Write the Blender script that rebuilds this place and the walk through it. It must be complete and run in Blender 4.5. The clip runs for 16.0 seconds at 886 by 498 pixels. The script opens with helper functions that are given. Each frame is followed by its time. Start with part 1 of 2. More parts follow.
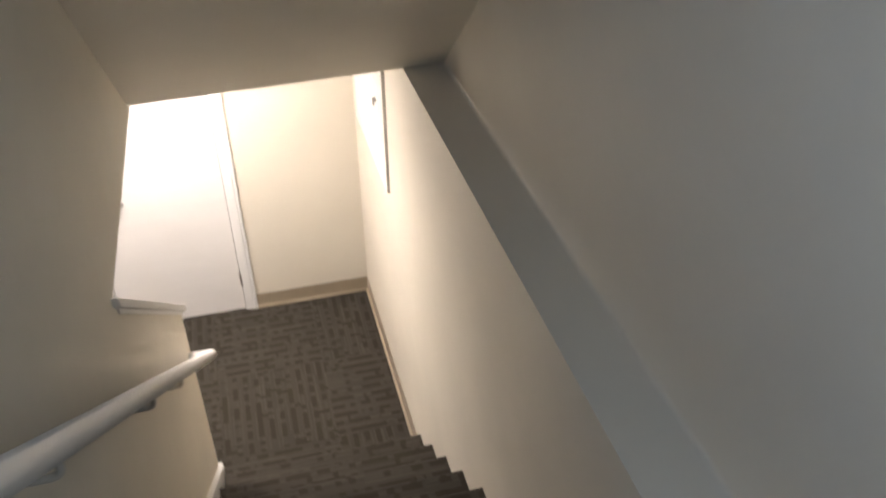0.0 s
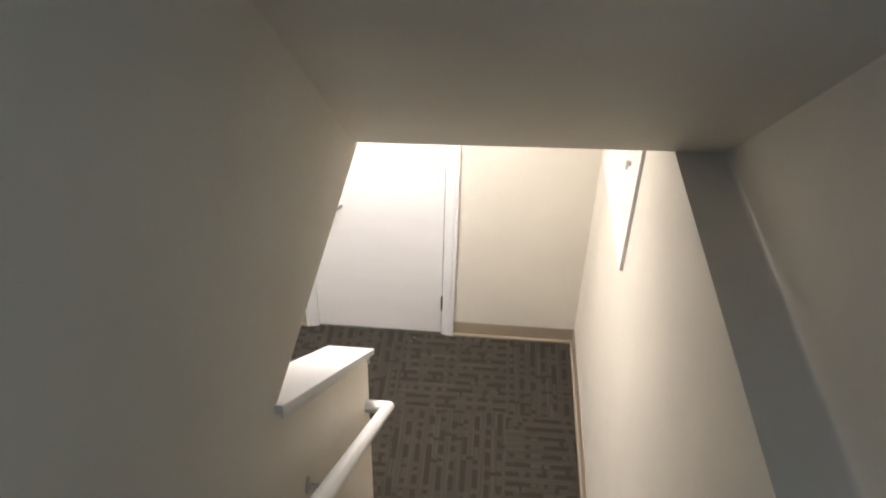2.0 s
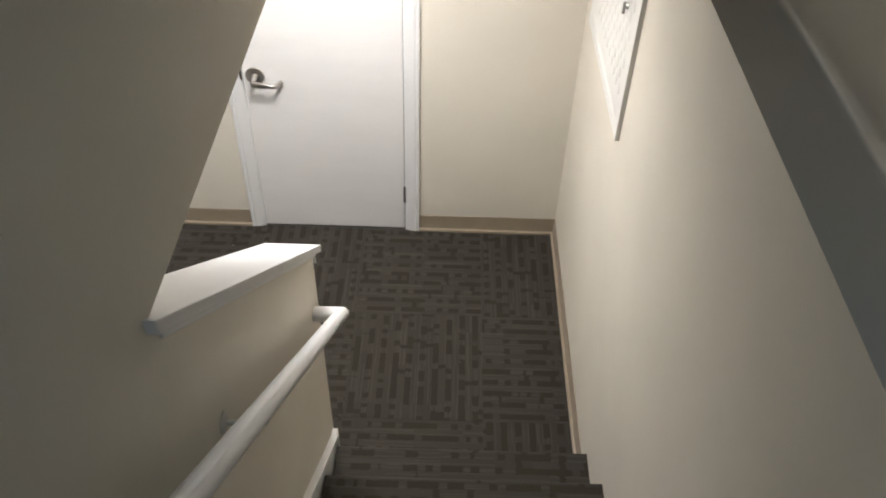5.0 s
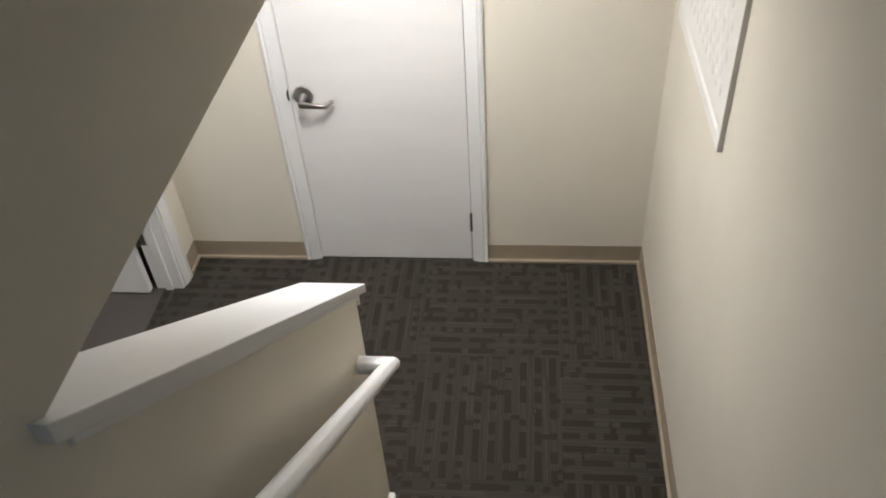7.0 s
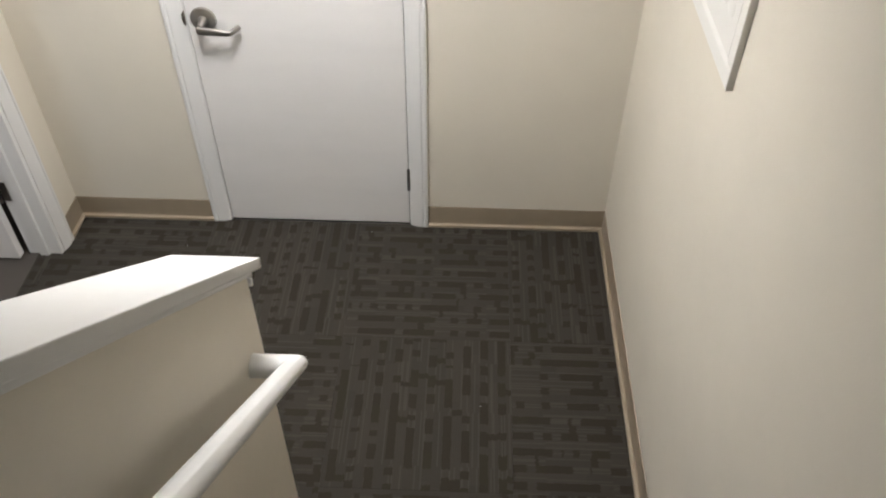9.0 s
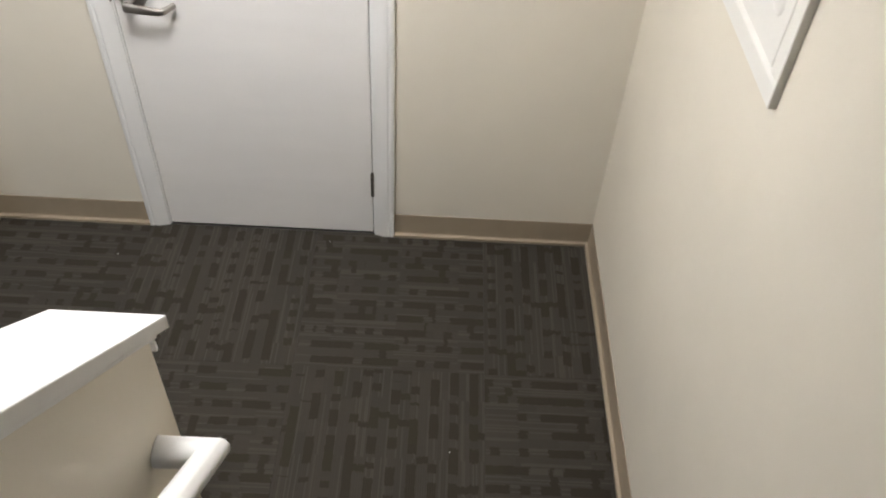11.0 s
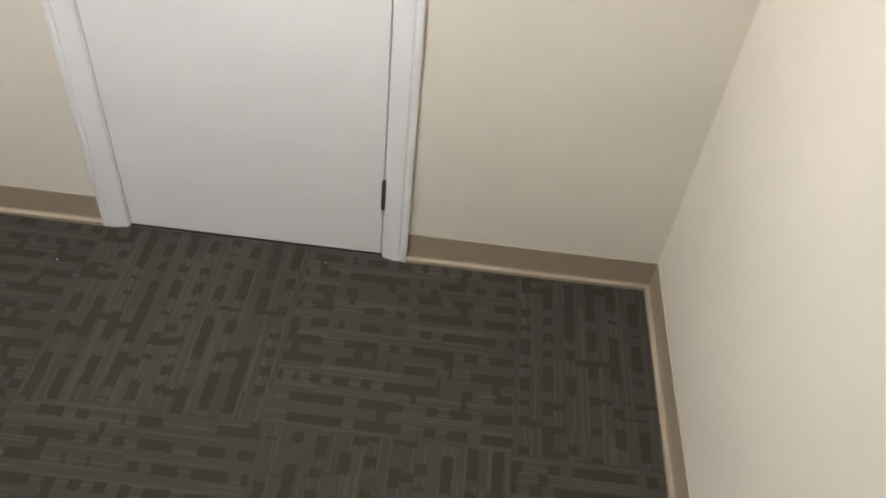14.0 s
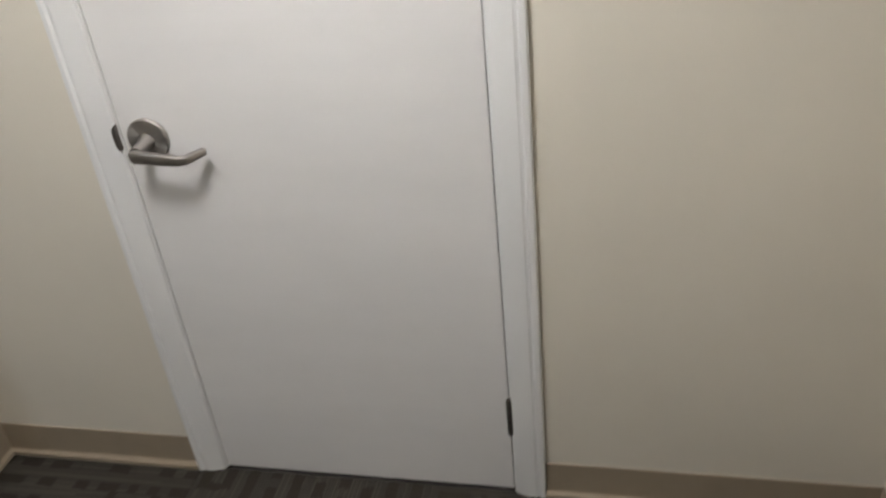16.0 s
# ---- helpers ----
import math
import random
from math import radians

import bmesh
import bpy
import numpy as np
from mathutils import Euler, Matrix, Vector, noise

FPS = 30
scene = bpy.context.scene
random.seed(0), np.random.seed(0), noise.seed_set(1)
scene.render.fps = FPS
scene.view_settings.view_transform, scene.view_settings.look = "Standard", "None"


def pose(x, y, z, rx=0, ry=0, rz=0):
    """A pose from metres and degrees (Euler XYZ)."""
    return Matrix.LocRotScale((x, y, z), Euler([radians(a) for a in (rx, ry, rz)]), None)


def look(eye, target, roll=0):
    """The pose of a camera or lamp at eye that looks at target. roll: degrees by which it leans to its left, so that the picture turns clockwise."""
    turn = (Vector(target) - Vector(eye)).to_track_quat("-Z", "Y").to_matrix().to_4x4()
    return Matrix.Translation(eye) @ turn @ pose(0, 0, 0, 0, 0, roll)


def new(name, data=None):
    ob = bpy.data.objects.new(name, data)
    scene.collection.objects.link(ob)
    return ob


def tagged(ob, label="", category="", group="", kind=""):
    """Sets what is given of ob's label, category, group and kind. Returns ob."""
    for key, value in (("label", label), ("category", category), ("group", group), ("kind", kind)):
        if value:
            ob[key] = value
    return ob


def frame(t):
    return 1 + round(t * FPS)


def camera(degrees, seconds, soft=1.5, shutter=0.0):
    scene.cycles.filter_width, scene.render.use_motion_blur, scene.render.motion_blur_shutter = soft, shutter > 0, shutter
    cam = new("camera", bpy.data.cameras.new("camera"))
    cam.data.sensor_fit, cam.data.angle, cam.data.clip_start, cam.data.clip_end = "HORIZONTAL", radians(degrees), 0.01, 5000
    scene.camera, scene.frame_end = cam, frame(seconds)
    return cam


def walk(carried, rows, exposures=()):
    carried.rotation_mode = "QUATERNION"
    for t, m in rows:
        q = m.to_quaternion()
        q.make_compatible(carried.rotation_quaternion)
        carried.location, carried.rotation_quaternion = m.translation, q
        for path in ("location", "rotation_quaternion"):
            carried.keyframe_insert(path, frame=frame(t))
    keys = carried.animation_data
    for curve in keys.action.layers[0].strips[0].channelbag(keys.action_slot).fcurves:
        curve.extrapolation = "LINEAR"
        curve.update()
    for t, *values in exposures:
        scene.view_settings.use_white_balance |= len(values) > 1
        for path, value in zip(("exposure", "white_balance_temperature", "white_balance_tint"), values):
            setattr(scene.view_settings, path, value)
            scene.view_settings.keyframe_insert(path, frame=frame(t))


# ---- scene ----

________________________

Without the pictures, repeat the listing above exactly.

_Response for this exercise_.
Write the Blender script that rebuilds this place and the walk through it. It must be complete and run in Blender 4.5. The clip runs for 16.0 seconds at 886 by 498 pixels. The script opens with helper functions that are given. Each frame is followed by its time. Start with part 1 of 2. More parts follow.
0.0 s
2.0 s
5.0 s
7.0 s
9.0 s
11.0 s
14.0 s
16.0 s
# ---- helpers ----
import math
import random
from math import radians

import bmesh
import bpy
import numpy as np
from mathutils import Euler, Matrix, Vector, noise

FPS = 30
scene = bpy.context.scene
random.seed(0), np.random.seed(0), noise.seed_set(1)
scene.render.fps = FPS
scene.view_settings.view_transform, scene.view_settings.look = "Standard", "None"


def pose(x, y, z, rx=0, ry=0, rz=0):
    """A pose from metres and degrees (Euler XYZ)."""
    return Matrix.LocRotScale((x, y, z), Euler([radians(a) for a in (rx, ry, rz)]), None)


def look(eye, target, roll=0):
    """The pose of a camera or lamp at eye that looks at target. roll: degrees by which it leans to its left, so that the picture turns clockwise."""
    turn = (Vector(target) - Vector(eye)).to_track_quat("-Z", "Y").to_matrix().to_4x4()
    return Matrix.Translation(eye) @ turn @ pose(0, 0, 0, 0, 0, roll)


def new(name, data=None):
    ob = bpy.data.objects.new(name, data)
    scene.collection.objects.link(ob)
    return ob


def tagged(ob, label="", category="", group="", kind=""):
    """Sets what is given of ob's label, category, group and kind. Returns ob."""
    for key, value in (("label", label), ("category", category), ("group", group), ("kind", kind)):
        if value:
            ob[key] = value
    return ob


def frame(t):
    return 1 + round(t * FPS)


def camera(degrees, seconds, soft=1.5, shutter=0.0):
    scene.cycles.filter_width, scene.render.use_motion_blur, scene.render.motion_blur_shutter = soft, shutter > 0, shutter
    cam = new("camera", bpy.data.cameras.new("camera"))
    cam.data.sensor_fit, cam.data.angle, cam.data.clip_start, cam.data.clip_end = "HORIZONTAL", radians(degrees), 0.01, 5000
    scene.camera, scene.frame_end = cam, frame(seconds)
    return cam


def walk(carried, rows, exposures=()):
    carried.rotation_mode = "QUATERNION"
    for t, m in rows:
        q = m.to_quaternion()
        q.make_compatible(carried.rotation_quaternion)
        carried.location, carried.rotation_quaternion = m.translation, q
        for path in ("location", "rotation_quaternion"):
            carried.keyframe_insert(path, frame=frame(t))
    keys = carried.animation_data
    for curve in keys.action.layers[0].strips[0].channelbag(keys.action_slot).fcurves:
        curve.extrapolation = "LINEAR"
        curve.update()
    for t, *values in exposures:
        scene.view_settings.use_white_balance |= len(values) > 1
        for path, value in zip(("exposure", "white_balance_temperature", "white_balance_tint"), values):
            setattr(scene.view_settings, path, value)
            scene.view_settings.keyframe_insert(path, frame=frame(t))


# ---- scene ----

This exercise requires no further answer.